Refractions: Choral Works by Valen, Berg, Messiaen & Webern

Pedersen’s ensemble in Germanic-tinged choral song

Author: 
Arnold Whittall

Refractions: Choral Works by Valen, Berg, Messiaen & Webern

  • Ave Maria
  • Hvad est du sog skiøn
  • Kom regn fra det høie
  • Psalm 121
  • (5) Rechants
  • O sacrum convivium!
  • Entflieht auf leichten Kähnen I
  • (2) Lieder
  • (7) Frühe Lieder, Die Nachtigall (wds. Storm)

This intriguing compilation contrasts the music of three composers with strong Germanic connections, all born in the 1880s, with works by Olivier Messiaen, born 20 years later and standing for very different musical concerns. In turn, the rapt spirituality of Messiaen’s early O sacrum convivium contrasts no less radically with his Cinq Rechants. This, despite its passing textual allusions to the intense erotic atmosphere of Wagner’s Tristan und Isolde, could hardly be less Wagnerian, or German, in style and spirit.

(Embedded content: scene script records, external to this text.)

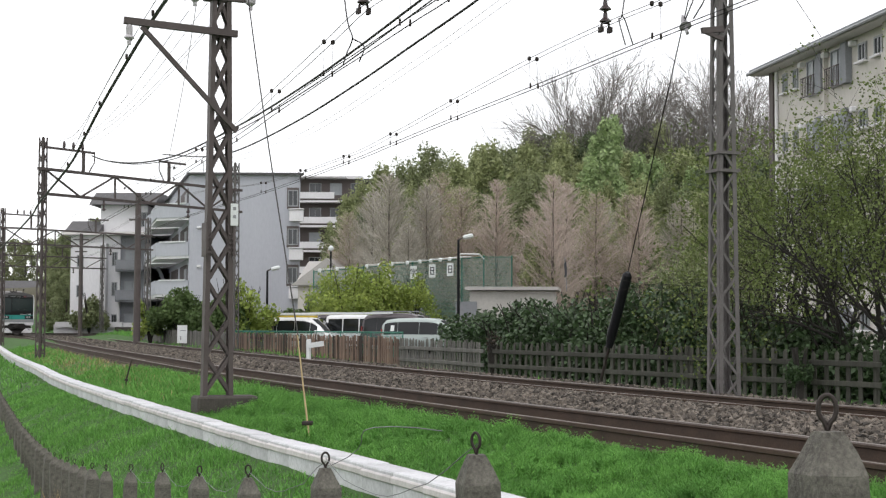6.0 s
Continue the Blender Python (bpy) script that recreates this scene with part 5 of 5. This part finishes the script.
# ---- buildings ----
PLASTER = mat("pale_lilac_plaster", (0.50, 0.51, 0.56), (0.43, 0.44, 0.49), 0.85, big=0.25, fine=8, bump=0.05, streak=(1, 1, 0.3))
PLASTERW = mat("white_plaster", (0.82, 0.81, 0.83), (0.70, 0.69, 0.71), 0.85, big=0.3, fine=8, bump=0.05, streak=(1, 1, 0.3))
GREYWALL = mat("grey_plaster", (0.27, 0.28, 0.30), (0.21, 0.215, 0.23), 0.85, big=0.4, fine=8, bump=0.05)
BEIGE = mat("beige_render", (0.60, 0.57, 0.53), (0.50, 0.47, 0.43), 0.85, big=0.3, fine=8, bump=0.08, streak=(1, 1, 0.3))
# tile of the brown flats; also the painted shade of balcony and window openings
BROWN_AND_SHADE = mat("brown_tile_and_shade", (0.115, 0.095, 0.09), (0.08, 0.065, 0.06), 0.7, big=0.5, fine=10, bump=0.05)
SLATE = mat("dark_roof_slate", (0.12, 0.115, 0.12), (0.07, 0.068, 0.07), 0.7, big=0.6, fine=10, bump=0.1)
HUTWALL = mat("dull_white_board", (0.55, 0.53, 0.50), (0.42, 0.40, 0.375), 0.85, big=0.6, fine=8, bump=0.1)
PALEROOF = mat("pale_metal_roof", (0.50, 0.48, 0.46), (0.38, 0.36, 0.345), 0.6, big=0.5, fine=10, bump=0.1)
PANE = mat("dark_window_pane", (0.035, 0.04, 0.045), (0.02, 0.024, 0.028), 0.1, bump=0, spec=0.7)
CURTAIN = mat("pale_window_pane", (0.33, 0.35, 0.37), (0.24, 0.26, 0.28), 0.3, bump=0, spec=0.7)
ALU = mat("grey_aluminium", (0.34, 0.35, 0.36), (0.26, 0.27, 0.28), 0.45, 0.4, bump=0)
ASPHALT = mat("car_park_asphalt", (0.07, 0.068, 0.066), (0.045, 0.044, 0.043), 0.95, big=0.6, fine=40, bump=0.4)
NET = mat("green_sports_net", (0.20, 0.34, 0.30), (0.15, 0.27, 0.235), 0.8, big=0.5, fine=12, bump=0)


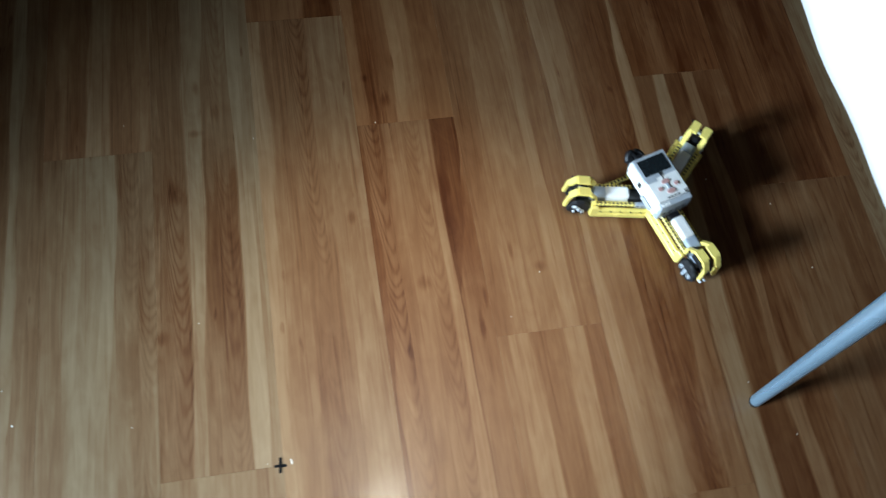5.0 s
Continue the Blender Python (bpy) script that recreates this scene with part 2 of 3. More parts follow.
def rod(bm, a, b, r0, r1=None, n=16, caps=True):
    a, b = Vector(a), Vector(b)
    m = Matrix.Translation((a + b) / 2) @ (b - a).to_track_quat("Z", "Y").to_matrix().to_4x4()
    bmesh.ops.create_cone(bm, cap_ends=caps, segments=n, radius1=r0, radius2=r0 if r1 is None else r1, depth=(b - a).length, matrix=m)
    return bm


def tube(bm, points, r, n=8):
    """A round cable along points."""
    pts = [Vector(p) for p in points]
    rings = []
    for i, p in enumerate(pts):
        d = (pts[min(i + 1, len(pts) - 1)] - pts[max(i - 1, 0)]).normalized()
        q = d.to_track_quat("Z", "Y")
        rings.append([bm.verts.new(p + q @ Vector((r * math.cos(k * math.tau / n), r * math.sin(k * math.tau / n), 0))) for k in range(n)])
    for a, b in zip(rings, rings[1:]):
        for k in range(n):
            bm.faces.new((a[k], a[(k + 1) % n], b[(k + 1) % n], b[k]))
    bm.faces.new(rings[0][::-1]), bm.faces.new(rings[-1])
    return bm


def turned(bm, m):
    bmesh.ops.transform(bm, matrix=m, verts=bm.verts)
    return bm


def smooth(ob):
    for p in ob.data.polygons:
        p.use_smooth = True
    return ob


# ---- room ----
X0, X1, Y0, Y1, ZC = WIN_X, 2.8, -2.4, 2.6, 2.7
T = 0.15


def room():
    sub = part("floor", boxed(X0 - T, X1 + T, Y0 - T, Y1 + T, -0.12, -0.010), DARK_GAP)
    tagged(sub, "brown wood-look laminate floor of long planks", "floor", kind="structure")
    ce = part("ceiling", boxed(X0 - T, X1 + T, Y0 - T, Y1 + T, ZC, ZC + T), PLASTER)
    tagged(ce, "plain dark grey plaster ceiling", "ceiling", kind="structure")
    bm = bmesh.new()
    box(bm, X0 - T, X0, Y0 - T, WIN_Y0, 0, ZC)
    box(bm, X0 - T, X0, WIN_Y1, Y1 + T, 0, ZC)
    box(bm, X0 - T, X0, WIN_Y0, WIN_Y1, 0, WIN_Z0)
    box(bm, X0 - T, X0, WIN_Y0, WIN_Y1, WIN_Z1, ZC)
    tagged(part("wall_west", bm, PLASTER), "plain grey plaster wall added out of view with a window opening", "wall", kind="structure")
    for name, b in (("wall_east", (X1, X1 + T, Y0, Y1, 0, ZC)), ("wall_north", (X0, X1, Y1, Y1 + T, 0, ZC)), ("wall_south", (X0, X1, Y0 - T, Y0, 0, ZC)),
                    # pier and low stub are added unseen, to shade the floor's left side
                    ("shade_pier", (-2.06, -1.66, 0.10, 2.599, 0, ZC - 0.002)), ("shade_stub", (-1.96, -1.69, -0.06, 0.098, 0, 0.72))):
        tagged(part(name, boxed(*b), PLASTER), "plain grey plaster wall added out of view", "wall", kind="structure")
    win = tagged(new("window_1"), "white framed window letting in daylight", "window", kind="structure")
    for a in ((WIN_Y0, WIN_Y0 + 0.05, WIN_Z0, WIN_Z1), (WIN_Y1 - 0.05, WIN_Y1, WIN_Z0, WIN_Z1), (WIN_Y0 + 0.05, WIN_Y1 - 0.05, WIN_Z0, WIN_Z0 + 0.05), (WIN_Y0 + 0.05, WIN_Y1 - 0.05, WIN_Z1 - 0.05, WIN_Z1)):
        part("window_frame", boxed(X0 - 0.12, X0 - 0.06, *a, bevel=0.004), WHITE_PAINT, win)

    lamp = tagged(new("ceiling_lamp"), "small round white ceiling lamp", "lamp")
    part("lamp_rim", rod(bmesh.new(), (LAMP[0], LAMP[1], ZC - 0.022), (LAMP[0], LAMP[1], ZC), 0.085, n=32), WHITE_PAINT, lamp)
    part("diffuser", rod(bmesh.new(), (LAMP[0], LAMP[1], ZC - 0.026), (LAMP[0], LAMP[1], ZC - 0.0215), 0.07, n=32), LAMP_GLOW, lamp, "glowing white diffuser")


room()

# ---- table with a cloth ----
LEG_FOOT, LEG_LEAN = (0.849, -0.014), (0.03, 0.066)
TABLE_Z = 0.72


def table():
    t = tagged(new("table"), "table with tapered round blue-grey metal legs under a white cloth", "table")
    x0, x1, y0, y1 = 0.832, 1.60, -0.03, 1.34
    part("tabletop", boxed(x0, x1, y0, y1, TABLE_Z - 0.025, TABLE_Z, bevel=0.004), TABLE_WOOD, t)
    cx, cy = (x0 + x1) / 2, (y0 + y1) / 2
    for sx in (1, -1):
        for sy in (1, -1):
            fx, fy = cx + sx * (LEG_FOOT[0] - cx), cy + sy * (LEG_FOOT[1] - cy)
            top = (fx + sx * LEG_LEAN[0], fy + sy * LEG_LEAN[1], TABLE_Z - 0.026)
            bm = bmesh.new()
            rings = []
            for k in range(15):
                s = max(0.0, (k - 2) / 12)
                r = 0.0113 + 0.0090 * s
                if k == 0:
                    r *= 0.72
                if k == 1:
                    r *= 0.93
                z = 0.004 + (0.0, 0.002, 0.005)[min(k, 2)] + s * (top[2] - 0.009)
                c = Vector((fx, fy, 0)).lerp(Vector((top[0], top[1], 0)), z / top[2])
                rings.append([bm.verts.new((c.x + r * math.cos(a * math.tau / 24), c.y + r * math.sin(a * math.tau / 24), z)) for a in range(24)])
            for a, b in zip(rings, rings[1:]):
                for k in range(24):
                    bm.faces.new((a[k], a[(k + 1) % 24], b[(k + 1) % 24], b[k]))
            bm.faces.new(rings[0][::-1]), bm.faces.new(rings[-1])
            leg = smooth(part("leg", bm, STEEL, t, "tapered blue-grey metal round leg"))
            part("foot_pad", rod(bmesh.new(), (fx, fy, 0.0), (fx, fy, 0.005), 0.0105, n=20), BLACK, leg, "black plastic foot")


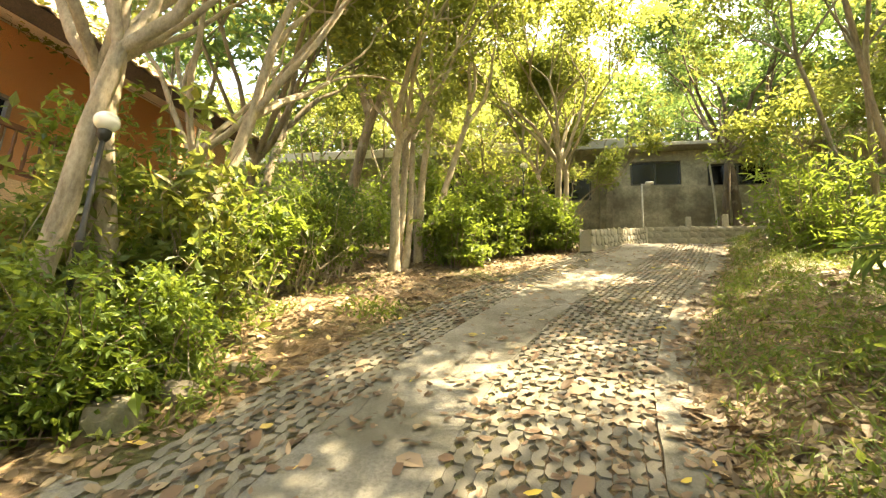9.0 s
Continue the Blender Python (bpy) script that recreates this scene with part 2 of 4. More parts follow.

In resonant but clearly defined sound, the Norwegian Soloists’ Choir bring a marvellous mixture of earthiness and refinement to Messiaen’s vivid score. They then summon up more than enough late-Romantic fervour in four works by the now-neglected Fartein Valen, a Norwegian composer who studied with Max Bruch and whose early affinity with the likes of Reger and Zemlinsky is conspicuous in his opulent yet concentrated settings of Psalm 121 (1911) and Ave Maria (1915-21), heard here alongside a pair of short motets to Norwegian texts.

The disc offers a further rarity in Clytus Gottwald’s surprisingly effective arrangement for 16-strong chorus of Berg’s richly Romantic ‘Die Nachtigall’ – one of his Seven Early Songs for solo voice and piano (or orchestra). Then we have three brief choral pieces by Webern. With its warm contrapuntal texture, Enflieht auf leichten Kähnen is virtually a student exercise, while the Goethe settings from 1925 26 are among Webern’s earliest 12-note compositions. Even with their strangely exotic accompaniments, they are over almost before they begin and seem to have little or nothing to do with any of the other music on the disc. But that simply reinforces its appeal as an unusually diverse and unhackneyed 20th-century programme.